*** MATERIAL
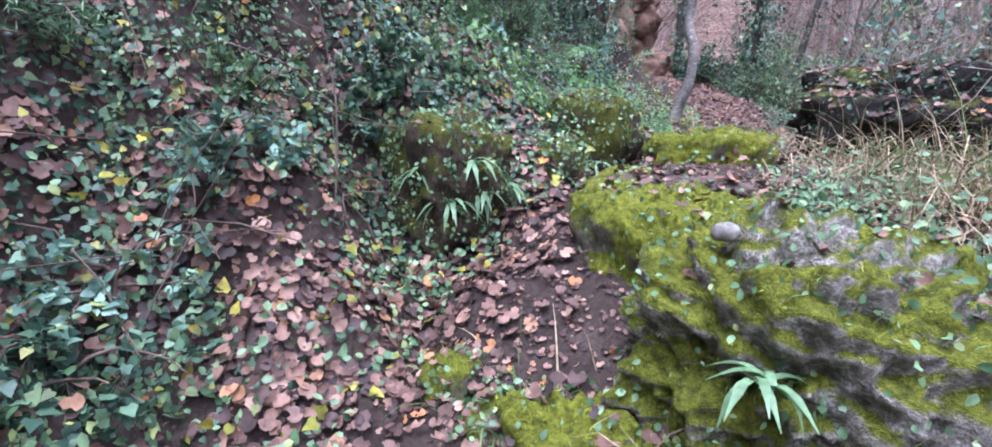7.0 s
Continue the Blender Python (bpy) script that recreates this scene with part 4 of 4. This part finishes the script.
def cress(poly, n, label, thin=0.42, lift=0.05):
    xs, ys = [p[0] for p in poly], [p[1] for p in poly]
    out = np.zeros((0, 2))
    while len(out) < n:
        x, y = rng.uniform(min(xs) - 0.3, max(xs) + 0.3, 3 * n), rng.uniform(min(ys) - 0.3, max(ys) + 0.3, 3 * n)
        wx, wy = x + 0.5 * (fbm(x * 2.2, y * 2.2, 40) - 0.5), y + 0.7 * (fbm(x * 2.2, y * 2.2, 44) - 0.5)
        ok = in_poly(wx, wy, poly) & (fbm(x * 4.0, y * 4.0, 50) > thin * rng.uniform(0.75, 1.1, len(x)))
        out = np.concatenate([out, np.stack([x, y], -1)[ok]])
    out = out[:n]
    z = rng.uniform(0.002, lift, n) * fbm(out[:, 0] * 5, out[:, 1] * 5, 61) * 1.6
    pos = np.c_[out, z]
    geo = leaves(KITE, pos, sprayed(n, 0.1) * [1, 1, 0.35], sprayed(n, 2.6), rng.uniform(0.016, 0.038, n), 0.9, rng.uniform(-0.5, 1, n))
    single("watercress", geo, CRESS, label, "water plant", kind="stuff")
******
- EXERCISE OBJECTIVE:
Copy out the listing exactly as it stands, but not the pictures.

- RESULT FOR THIS TASK:
7.0 s
Continue the Blender Python (bpy) script that recreates this scene with part 4 of 4. This part finishes the script.
def cress(poly, n, label, thin=0.42, lift=0.05):
    xs, ys = [p[0] for p in poly], [p[1] for p in poly]
    out = np.zeros((0, 2))
    while len(out) < n:
        x, y = rng.uniform(min(xs) - 0.3, max(xs) + 0.3, 3 * n), rng.uniform(min(ys) - 0.3, max(ys) + 0.3, 3 * n)
        wx, wy = x + 0.5 * (fbm(x * 2.2, y * 2.2, 40) - 0.5), y + 0.7 * (fbm(x * 2.2, y * 2.2, 44) - 0.5)
        ok = in_poly(wx, wy, poly) & (fbm(x * 4.0, y * 4.0, 50) > thin * rng.uniform(0.75, 1.1, len(x)))
        out = np.concatenate([out, np.stack([x, y], -1)[ok]])
    out = out[:n]
    z = rng.uniform(0.002, lift, n) * fbm(out[:, 0] * 5, out[:, 1] * 5, 61) * 1.6
    pos = np.c_[out, z]
    geo = leaves(KITE, pos, sprayed(n, 0.1) * [1, 1, 0.35], sprayed(n, 2.6), rng.uniform(0.016, 0.038, n), 0.9, rng.uniform(-0.5, 1, n))
    single("watercress", geo, CRESS, label, "water plant", kind="stuff")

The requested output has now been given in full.